Its a heartbeat of sorts. Wind, sea, vessel. your frustration with your boat not obeying the helm misses too much in your own having been there. When a boat refuses to obey a helm order and she is in regular shape then forces beyond are at play. Unseen under currents?
Oh my,,,,I am running about the place thinking you know your vessel,,, DO YOU?
06-27-2012 10:25 PM
sailingfool
Re: Switching from close reach to beam reach on 20 knot winds

Quote:
Originally Posted by Barquito View Post
Sailingfool - Could you explain this one a bit more. Does the increased helm pressure cause the rudder to stall? If so, I would assume that the boat was already critically unbalanced b/f trying to fall off?
A boat sailing closehauled in a breeze may be well balanced or not, depends on various factors, generally you want to tune out excessive windward helm as the rudder drag slows the boat. With some boats you can't really do that.

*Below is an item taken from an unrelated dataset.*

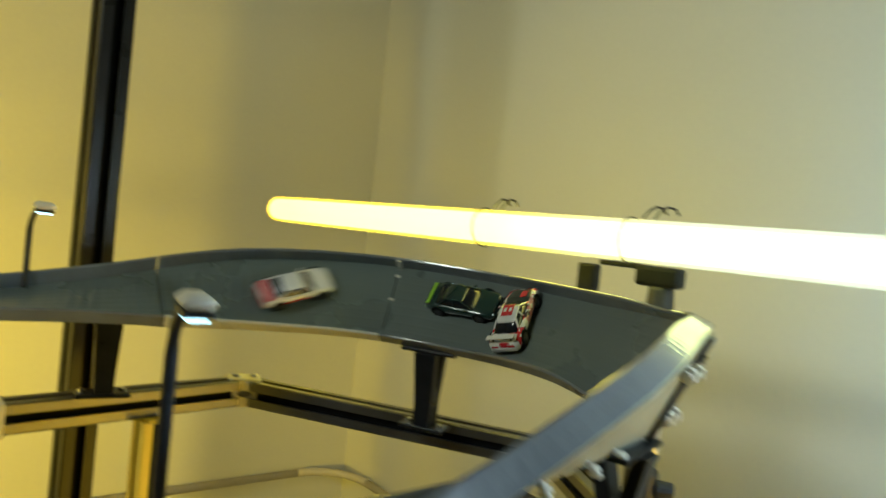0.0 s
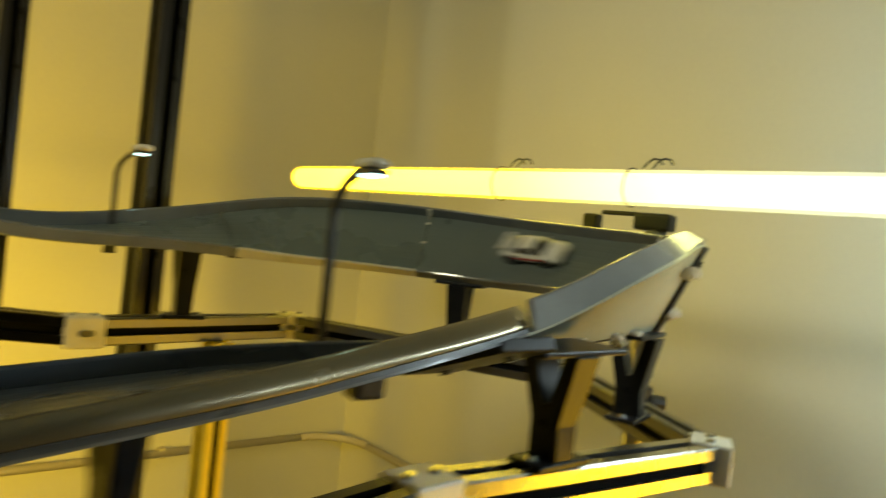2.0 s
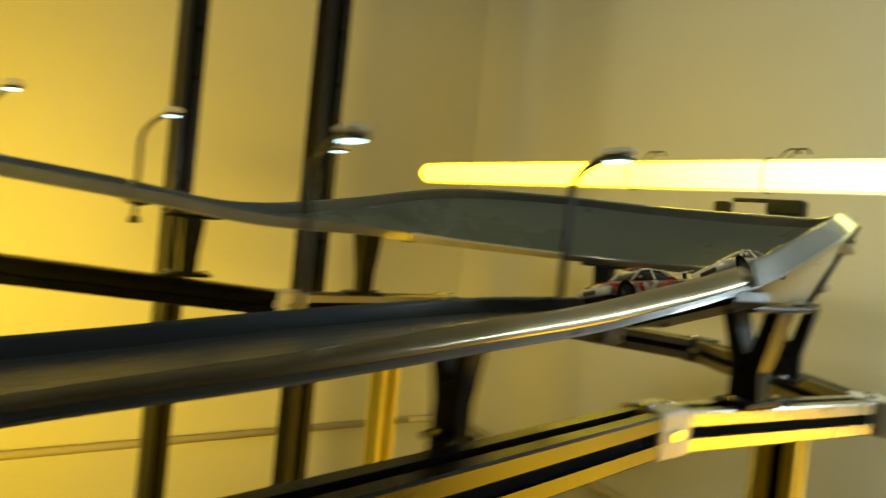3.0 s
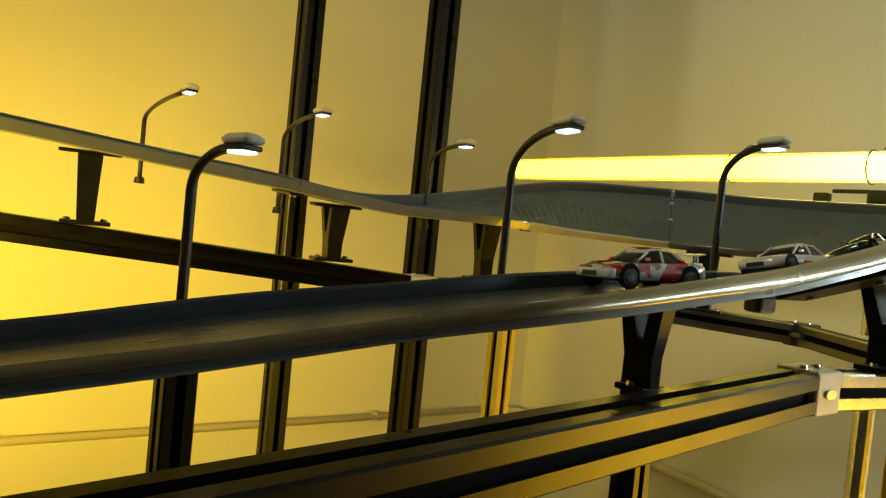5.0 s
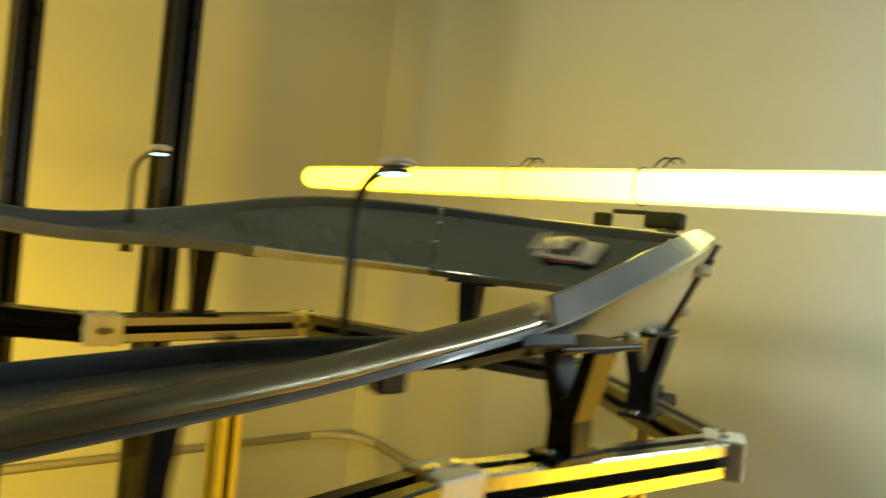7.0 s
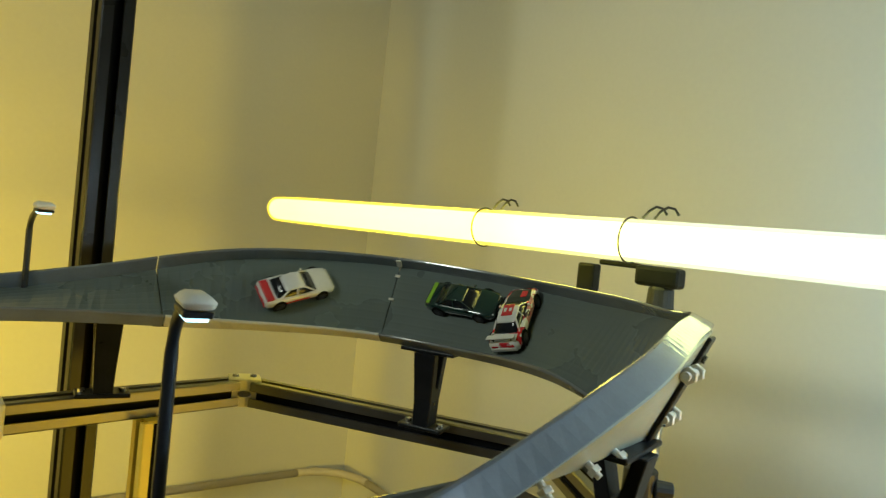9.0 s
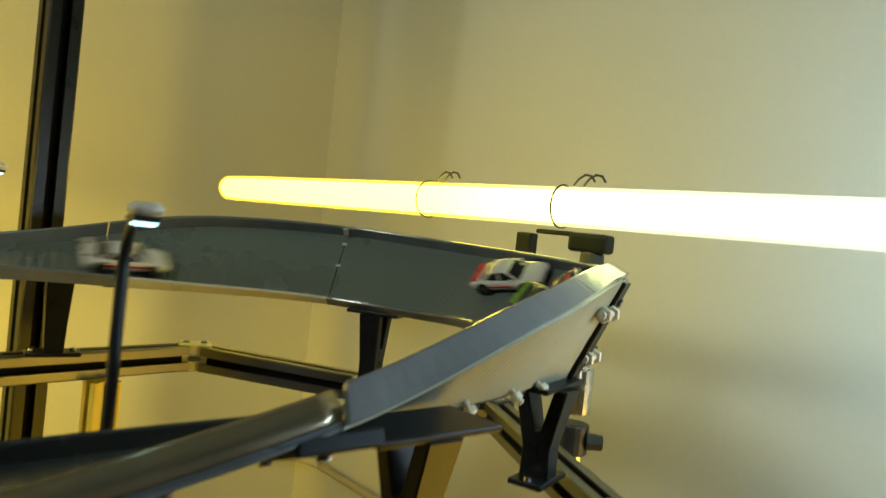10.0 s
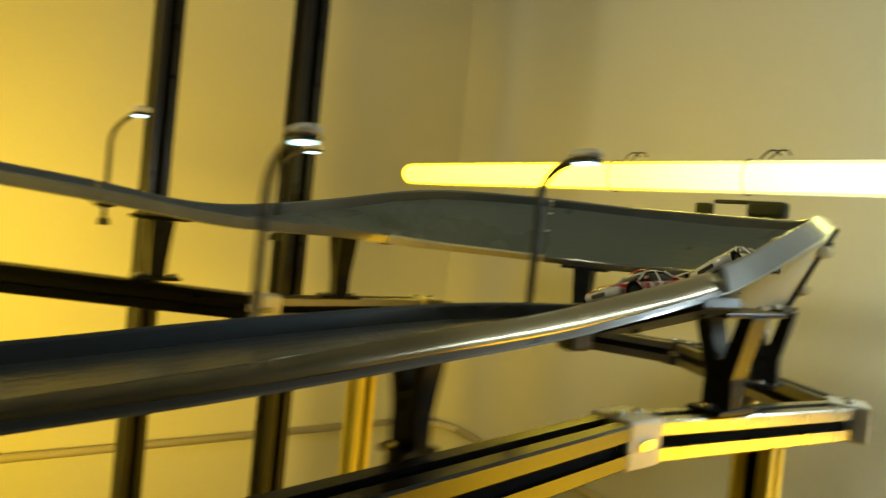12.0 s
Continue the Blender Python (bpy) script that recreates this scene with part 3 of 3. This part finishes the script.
    if number:
        part("roof_panel", box((0.0130, CAR_W * 0.34, 0.0006), ((x0 + x1) / 2 - 0.001, 0, 0.0201), 0.0002), M_CARRED, car, "red number panel")
        for dy, wide in ((-0.0026, 0.0040), (0.0024, 0.0046)):
            part("number_bar", box((wide, 0.0026, 0.0003), ((x0 + x1) / 2 - 0.001, dy, 0.0205), 0.0001), M_CARWHITE, car, "white number bar")
        part("bonnet_mark", box((0.0080, 0.0060, 0.0004), (L * 0.70, -W * 0.3, 0.0121), 0.0001, Matrix.Rotation(radians(4.5), 4, "Y")), M_CARRED, car, "red mark on the bonnet")
    for sx, r in ((-L * 0.60, 0.0056), (L * 0.60, 0.0053)):
        for s in (-1, 1):
            # the shade in each wheel opening, drawn as a flat black disc
            part("wheel_arch_shade", cone(r * 1.22, r * 1.22, 0.0010, (sx, s * (W - 0.0001), r), Matrix.Rotation(radians(90), 4, "X"), seg=20), M_SLOT, car, "black disc drawing the shaded wheel opening")
    for ch in car.children:  # the cabin and body stand a little taller than drawn
        ch.data.transform(Matrix.Scale(1.12, 4, (0, 0, 1)))
        ch.location.z *= 1.12
    wheels = []
    for sx, r in ((-L * 0.60, 0.0056), (L * 0.60, 0.0053)):
        for s in (-1, 1):
            tyre = part("wheel", cone(r, r, 0.0048, (0, 0, 0), Matrix.Rotation(radians(90), 4, "X"), seg=20, bevel=0.0008), M_TYRE, car)
            tyre.matrix_basis = Matrix.Translation((sx, s * (W - 0.0018), r))
            part("rim", cone(r * 0.62, r * 0.5, 0.0012, (0, s * 0.0022, 0), Matrix.Rotation(radians(-90 * s), 4, "X"), seg=12), M_BLACK, tyre, "dark wheel rim")
            wheels.append((tyre, sx, s, r))
    return car, wheels


CARS = {
    "lead": toy_car("toy_race_car", "white toy race car with red camouflage sides and dark bonnet", M_CAMO, M_CARWHITE, M_BONNET, M_CARWHITE, True, tail_len=0.009),
    "green": toy_car("toy_race_car", "dark green toy race car with lime green tail", M_CARDARK, M_CARDARK, None, M_CARLIME, wing=False, tail_len=0.004),
    "white": toy_car("toy_race_car", "white toy race car with red tail end", M_CARWHITE, M_CARWHITE, None, M_CARRED, wing=False, tail_len=0.008),
    "striped": toy_car("toy_race_car", "white toy race car with red side stripe", M_CARWHITE, M_CARWHITE, None, None, wing=True),
}
for s in (-1, 1):
    part("side_stripe", box((CAR_L * 0.7, 0.0008, 0.0022), (0, s * (CAR_W / 2 - 0.0002), 0.0098), 0.0002), M_CARRED, CARS["striped"][0], "red side stripe")
    part("side_stripe", box((CAR_L * 0.5, 0.0008, 0.0016), (-0.01, s * (CAR_W / 2 - 0.0002), 0.0090), 0.0002), M_CARRED, CARS["white"][0], "red side stripe")

# rows: place along the shot, place along the track, offset across it, turn from the way ahead
DRIVES = {
    "lead": [(0.0, 7.4, 0.0, 108), (0.3, 7.85, 0.02, 102), (0.6, 8.3, 0.10, 104), (1.2, 9.6, 0.05, 170), (2.0, 11.4, 0.0, 300), (2.5, 12.45, -0.05, 352), (2.75, 12.95, -0.08, 354), (3.0, 13.45, -0.1, 351), (3.5, 14.78, -0.14, 349)],
    "green": [(0.0, 6.85, 0.1, 0), (0.3, 7.35, 0.07, -4), (0.6, 8.0, 0.04, -8), (1.2, 9.2, -0.1, -10), (1.6, 9.9, -0.24, -6), (2.0, 10.5, -0.24, -4), (3.0, 12.0, -0.05, 0), (3.5, 12.75, 0.05, 0)],
    "white": [(0.0, 5.375, 0.0, 22), (0.3, 6.3, 0.12, 18), (0.6, 7.3, 0.22, 12), (0.8, 7.75, 0.21, 12), (1.0, 8.12, 0.19, 14), (1.3, 9.15, 0.25, 6), (1.6, 9.95, 0.25, 0), (2.0, 11.0, 0.24, 0), (3.0, 12.72, 0.1, 0), (3.5, 13.58, 0.05, 0)],
    "striped": [(0.0, 2.1, -0.12, 0), (0.6, 3.85, -0.15, 0), (1.0, 4.72, -0.18, 0), (1.5, 6.2, -0.08, 0), (2.0, 7.38, 0.05, 0), (2.5, 8.9, 0.0, 0), (3.0, 9.9, 0.1, 0), (3.5, 10.8, 0.15, 0)],
}


def car_pose(rows, s):
    u, v, turn = catmull(rows, s)
    p, h, a, n = on_line(u)
    ahead = a.cross(n).normalized()
    if ahead.dot(h) < 0:
        ahead = -ahead
    left = n.cross(ahead)
    at = (p + a * (v * WIDE) + n * 0.0002) * PLAN
    m = Matrix(((ahead.x, left.x, n.x, at.x), (ahead.y, left.y, n.y, at.y), (ahead.z, left.z, n.z, at.z), (0, 0, 0, 1)))
    return m @ Matrix.Rotation(radians(turn), 4, "Z")


def motions():
    steps = TIMES
    for key, (car, wheels) in CARS.items():
        rows = DRIVES[key]
        walk(car, [(t, car_pose(rows, run(t))) for t in steps])


motions()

But balanced (little helm) or not (lot of helm) when you try to head down without easing the mainsheet, the pressure on the main prevents the boat from changing course, as it is a stronger force, than the turning power provided by the rudder. The rudder certainly stalls...I believe this experience is true regardless of the size of foresail in use, mostly dependent on the amount of wind pressure.

When approaching a crossing boat, I always ensure that the mainsheet trimmer has the sheet uncleated and is alert to the developing situation, so the mainsheet runs out if the turn is needed.

FWIW, being involved in one T-bone as the young trimmer who didn't get the mainsheet uncleated quickly enough, is a lesson that lasts a lifetime...
06-27-2012 04:03 PM
Barquito
Re: Switching from close reach to beam reach on 20 knot winds

Quote:
Many port tack/starboard tack collisions occur because the mainsheet doesn't get released fast enough, and the helmsman's frantic efforts on the filler have little effect in changing course.
Sailingfool - Could you explain this one a bit more. Does the increased helm pressure cause the rudder to stall? If so, I would assume that the boat was already critically unbalanced b/f trying to fall off?